Coastal hiking along Costa Vasca
The Basque Coast between Bilbao and San Sebastian offers some genuinely stunning cliff walks, and August weather makes this ideal - you want those 26°C (79°F) highs and occasional cloud cover for hiking, not blazing sun. The trail from Plentzia to Gorliz covers about 8 km (5 miles) of dramatic coastline with swimming spots if you time it right. Sea temperatures hit their warmest in August at around 21-22°C (70-72°F), actually swimmable without a wetsuit for the first time all year.
Pintxo bar crawls through Casco Viejo and Plaza Nueva
August evenings are genuinely perfect for pintxo hopping because locals are out in force, especially during Aste Nagusia when the old quarter stays packed until 2-3am. The tradition works best when you're not sweating through your shirt, and those 16°C (60°F) evening temperatures mean you can comfortably stand outside bars with your wine and pintxo. Thursdays and Saturdays see the heaviest crowds, but August adds Tuesday and Wednesday to that mix during festival week.
Txakoli wine route day trips
Late August coincides with harvest preparations at the txakoli wineries dotting the coast toward Getxo and Bakio, making this actually the most interesting time to visit. You'll see vines heavy with grapes and winemakers preparing for harvest, plus tastings feature both current vintage and barrel samples. The microclimate here stays a few degrees cooler than Bilbao proper, and vineyard terraces offer genuinely spectacular views over the Cantabrian Sea.

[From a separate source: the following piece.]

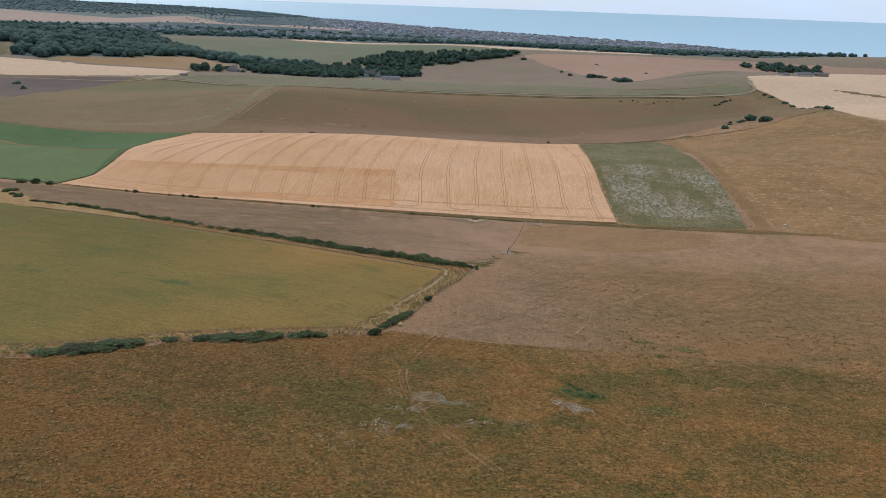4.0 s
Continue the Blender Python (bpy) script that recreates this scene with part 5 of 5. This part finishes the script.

Mercado de la Ribera morning visits
Europe's largest covered market becomes your weather backup plan and cultural immersion rolled into one. August brings peak season for Cantabrian anchovies, percebes (goose barnacles), and late summer vegetables like pimientos de Gernika. The market's Belle Époque architecture stays cool even on warm days, and going between 9-11am means you catch vendors at their most energetic, offering samples and explaining products. The top floor pintxo bars serve whatever came in fresh that morning.
Mount Artxanda funicular and hiking loops
The 1915 funicular climbs 226 m (741 ft) in three minutes to overlook the entire city, and August weather makes the summit trails actually pleasant rather than muddy. Several marked loops ranging from 3-7 km (1.9-4.3 miles) wind through oak and pine forests with periodic viewpoints. Late afternoon around 6-7pm offers the best light for photography as the city spreads below you, and you can time it to watch sunset around 9:15pm in mid-August.
August Events & Festivals
Aste Nagusia (Semana Grande)
This nine-day festival running August 15-24 in 2026 completely transforms Bilbao into a citywide party. We're talking over 400 events including daily fireworks at midnight, traditional Basque rural sports like stone lifting and wood chopping, massive concerts in different plazas, and the Marijaia mascot presiding over everything with her perpetually raised arms. Locals dress in white and red, bars stay open until dawn, and the entire city essentially stops working to celebrate. The opening ceremony with the txupinazo rocket launch and Marijaia being raised in Arriaga Plaza draws 50,000 people.
BBK Live Music Festival
While technically in early July most years, the 2026 edition might extend into the first weekend of August based on recent scheduling patterns - worth checking closer to date. This three-day festival brings major international and Spanish acts to Kobetamendi hill. Even if the main festival is July, the city sees spillover energy and smaller venue concerts throughout early August as artists do warm-up or follow-up shows in Bilbao clubs.